Although they no longer find a voice in Congress, although they have been squeezed out of the mainstream of political thought, the conservative forces arrayed against minority voters have not rested since 1965. They have not given up and embraced the principles of broad voting rights. They have instead pushed forward, often with cynical intent, seeking at every turn to restrict the scope of the act. A Supreme Court ruling striking down Section 5 would unilaterally disarm federal officials, disabling their ability to effectively fight for minority voting rights at the precise historical moment when those rights are being jeopardized again by new a new generation of suppression efforts.

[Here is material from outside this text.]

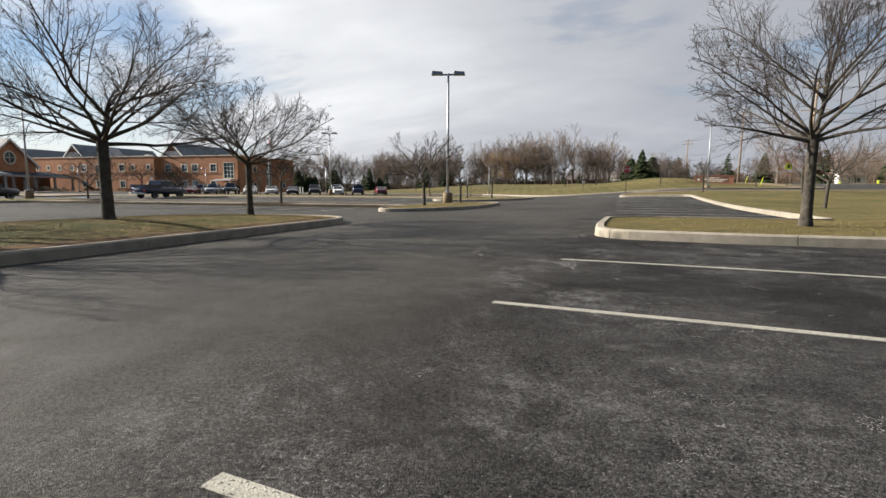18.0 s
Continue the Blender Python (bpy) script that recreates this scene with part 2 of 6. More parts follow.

Rewarding vote suppressors, it would strip away from millions of citizens the greatest legal defense they have ever had to protect their right to vote.

Thanks to hundreds of those overzealous state lawmakers, who jumped the gun after Northwest Austin and Crawford, who enacted odious laws that jeopardized the ability of millions of registered voters to cast a ballot, we've already been treated to a glimpse of the future without the core of the Voting Rights Act. It is very grim, indeed. No wonder Rep. John Lewis, the civil rights icon and longtime Democratic member of Congress from Georgia, said last summer that "all of us should be up on our feet" making a ruckus about partisan voting restrictions. The good news is that federal lawmakers have heard those cries and done something about it. The bad news is that the Supreme Court has heard those same cries, and seems poised to do something about it as well.